INFORMATION SUPPLIED:
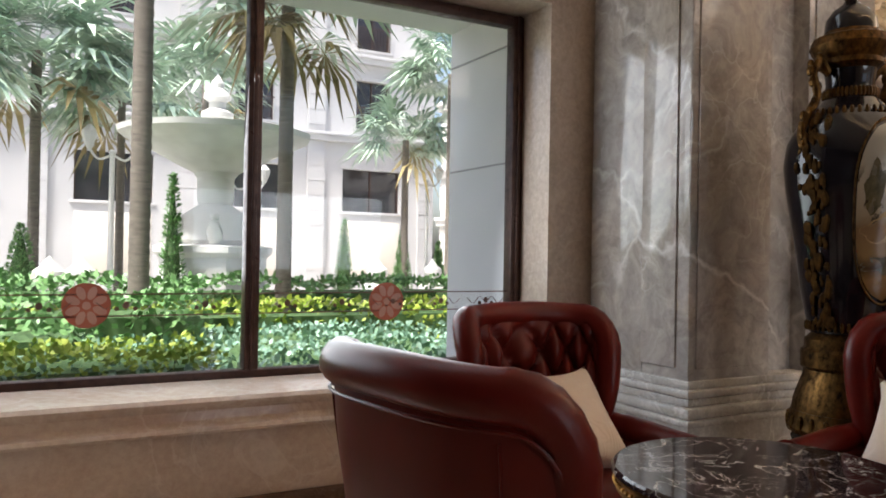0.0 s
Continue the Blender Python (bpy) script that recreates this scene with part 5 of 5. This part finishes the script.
# ---- flower arrangements on the glass console ----
def spray(bm, base, n, r0, r1, z0, z1, size, seed, droop=0.0):
    """Many small pointed leaves on thin stems round a centre."""
    rnd = random.Random(seed)
    for _ in range(n):
        a, k = rnd.uniform(0, 6.283), rnd.random() ** 0.5
        r = r0 + (r1 - r0) * k
        z = rnd.uniform(z0, z1) - droop * k
        c = Vector((base[0] + r * math.cos(a), base[1] + r * math.sin(a), base[2] + z))
        d = Vector((math.cos(a) + rnd.uniform(-0.7, 0.7), math.sin(a) + rnd.uniform(-0.7, 0.7), rnd.uniform(-0.4, 0.9))).normalized()
        s = d.cross(Vector((rnd.uniform(-1, 1), rnd.uniform(-1, 1), 1))).normalized()
        ln = size * rnd.uniform(0.6, 1.3)
        w = ln * 0.34
        nrm = d.cross(s) * ln * 0.12
        v = [bm.verts.new(p) for p in (c, c + d * ln * 0.5 + s * w + nrm, c + d * ln, c + d * ln * 0.5 - s * w + nrm)]
        bm.faces.new(v)


LEAF_GREEN = leafy("deep_green_leaves", (0.020, 0.045, 0.015), (0.10, 0.16, 0.05))
LEAF_RED = leafy("crimson_leaves", (0.08, 0.006, 0.008), (0.24, 0.022, 0.02))
LEAF_YELLOW = leafy("yellow_blossom", (0.32, 0.22, 0.01), (0.60, 0.44, 0.03))
LEAF_LIME = leafy("lime_leaves", (0.12, 0.18, 0.04), (0.34, 0.38, 0.14))


def arrangement(m, low, label):
    ob = thing("flower_arrangement", m, label, "flowers", "flower arrangements")
    part("pot", lathed([(0.125, 0.0), (0.13, 0.02), (0.19, 0.50), (0.195, 0.53), (0.17, 0.53)], 24), BLACK_PLASTIC, ob, "tapered black pot")
    bm = bmesh.new()
    spray(bm, (0, 0, 0.5), 300, 0.03, 0.26, 0.26, 0.62, 0.065, 3)
    spray(bm, (0.03, 0, 0.5), 70, 0.0, 0.18, 0.58, 0.78, 0.06, 8)
    part("foliage", bm, LEAF_GREEN, ob, "green sprigs", 0)
    bm = bmesh.new()
    spray(bm, (0, 0, 0.5), 1700, 0.08, 0.42, 0.06, 0.46, 0.055, 5, 0.16)
    part("blossom", bm, low, ob, "", 0)
    bm = bmesh.new()
    spray(bm, (0.0, 0.05, 0.5), 160, 0.0, 0.28, 0.3, 0.7, 0.10, 9)
    part("pale_leaves", bm, LEAF_LIME, ob, "pale green leaves", 0)
    bm = bmesh.new()
    spray(bm, (0.0, 0.0, 0.5), 22, 0.14, 0.26, 0.0, 0.10, 0.24, 19, 0.12)
    part("broad_leaves", bm, LEAF_GREEN, ob, "broad dark leaves over the pot", 0)
    bm = bmesh.new()
    rnd = random.Random(2)
    for k in range(26):
        a, r = rnd.uniform(0, 6.28), rnd.uniform(0.1, 0.36)
        add_tube(bm, [(0.05 * math.cos(a), 0.05 * math.sin(a), 0.5), (0.5 * r * math.cos(a), 0.5 * r * math.sin(a), 0.9), (r * math.cos(a), r * math.sin(a), rnd.uniform(0.9, 1.2))], 0.005, 4)
    part("stem_bundle", bm, LEAF_GREEN, ob)["kind"] = "stuff"


ob = thing("console_table", pose(8.25, -4.05, 0, 0, 0, 0), "glass console table on scrolled gilt legs", "console table")
part("top", boxed((-0.45, -1.9, 0.785), (0.55, 0.30, 0.80), 0.004), TABLE_GLASS, ob, "clear glass top")
for x in (-0.3, 0.4):
    for y in (0.1, -0.35, -1.2, -1.65):
        pts = [(x, y, 0.784), (x + 0.06, y + 0.03, 0.66), (x - 0.05, y, 0.45), (x - 0.02, y, 0.2), (x + 0.06, y, 0.03), (x + 0.10, y, 0.0)]
        bm = tubed(spline(pts, 4), 0.035, 7)
        add_ball(bm, (x + 0.04, y, 0.70), 0.07, 8, (1, 0.6, 1))
        part("leg", bm, OLD_GOLD, ob, "scrolled gilt leg")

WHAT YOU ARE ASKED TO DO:
Reproduce every line above as written, skipping pictures.

PROBLEM SOLUTION:
0.0 s
Continue the Blender Python (bpy) script that recreates this scene with part 5 of 5. This part finishes the script.
# ---- flower arrangements on the glass console ----
def spray(bm, base, n, r0, r1, z0, z1, size, seed, droop=0.0):
    """Many small pointed leaves on thin stems round a centre."""
    rnd = random.Random(seed)
    for _ in range(n):
        a, k = rnd.uniform(0, 6.283), rnd.random() ** 0.5
        r = r0 + (r1 - r0) * k
        z = rnd.uniform(z0, z1) - droop * k
        c = Vector((base[0] + r * math.cos(a), base[1] + r * math.sin(a), base[2] + z))
        d = Vector((math.cos(a) + rnd.uniform(-0.7, 0.7), math.sin(a) + rnd.uniform(-0.7, 0.7), rnd.uniform(-0.4, 0.9))).normalized()
        s = d.cross(Vector((rnd.uniform(-1, 1), rnd.uniform(-1, 1), 1))).normalized()
        ln = size * rnd.uniform(0.6, 1.3)
        w = ln * 0.34
        nrm = d.cross(s) * ln * 0.12
        v = [bm.verts.new(p) for p in (c, c + d * ln * 0.5 + s * w + nrm, c + d * ln, c + d * ln * 0.5 - s * w + nrm)]
        bm.faces.new(v)


LEAF_GREEN = leafy("deep_green_leaves", (0.020, 0.045, 0.015), (0.10, 0.16, 0.05))
LEAF_RED = leafy("crimson_leaves", (0.08, 0.006, 0.008), (0.24, 0.022, 0.02))
LEAF_YELLOW = leafy("yellow_blossom", (0.32, 0.22, 0.01), (0.60, 0.44, 0.03))
LEAF_LIME = leafy("lime_leaves", (0.12, 0.18, 0.04), (0.34, 0.38, 0.14))


def arrangement(m, low, label):
    ob = thing("flower_arrangement", m, label, "flowers", "flower arrangements")
    part("pot", lathed([(0.125, 0.0), (0.13, 0.02), (0.19, 0.50), (0.195, 0.53), (0.17, 0.53)], 24), BLACK_PLASTIC, ob, "tapered black pot")
    bm = bmesh.new()
    spray(bm, (0, 0, 0.5), 300, 0.03, 0.26, 0.26, 0.62, 0.065, 3)
    spray(bm, (0.03, 0, 0.5), 70, 0.0, 0.18, 0.58, 0.78, 0.06, 8)
    part("foliage", bm, LEAF_GREEN, ob, "green sprigs", 0)
    bm = bmesh.new()
    spray(bm, (0, 0, 0.5), 1700, 0.08, 0.42, 0.06, 0.46, 0.055, 5, 0.16)
    part("blossom", bm, low, ob, "", 0)
    bm = bmesh.new()
    spray(bm, (0.0, 0.05, 0.5), 160, 0.0, 0.28, 0.3, 0.7, 0.10, 9)
    part("pale_leaves", bm, LEAF_LIME, ob, "pale green leaves", 0)
    bm = bmesh.new()
    spray(bm, (0.0, 0.0, 0.5), 22, 0.14, 0.26, 0.0, 0.10, 0.24, 19, 0.12)
    part("broad_leaves", bm, LEAF_GREEN, ob, "broad dark leaves over the pot", 0)
    bm = bmesh.new()
    rnd = random.Random(2)
    for k in range(26):
        a, r = rnd.uniform(0, 6.28), rnd.uniform(0.1, 0.36)
        add_tube(bm, [(0.05 * math.cos(a), 0.05 * math.sin(a), 0.5), (0.5 * r * math.cos(a), 0.5 * r * math.sin(a), 0.9), (r * math.cos(a), r * math.sin(a), rnd.uniform(0.9, 1.2))], 0.005, 4)
    part("stem_bundle", bm, LEAF_GREEN, ob)["kind"] = "stuff"


ob = thing("console_table", pose(8.25, -4.05, 0, 0, 0, 0), "glass console table on scrolled gilt legs", "console table")
part("top", boxed((-0.45, -1.9, 0.785), (0.55, 0.30, 0.80), 0.004), TABLE_GLASS, ob, "clear glass top")
for x in (-0.3, 0.4):
    for y in (0.1, -0.35, -1.2, -1.65):
        pts = [(x, y, 0.784), (x + 0.06, y + 0.03, 0.66), (x - 0.05, y, 0.45), (x - 0.02, y, 0.2), (x + 0.06, y, 0.03), (x + 0.10, y, 0.0)]
        bm = tubed(spline(pts, 4), 0.035, 7)
        add_ball(bm, (x + 0.04, y, 0.70), 0.07, 8, (1, 0.6, 1))
        part("leg", bm, OLD_GOLD, ob, "scrolled gilt leg")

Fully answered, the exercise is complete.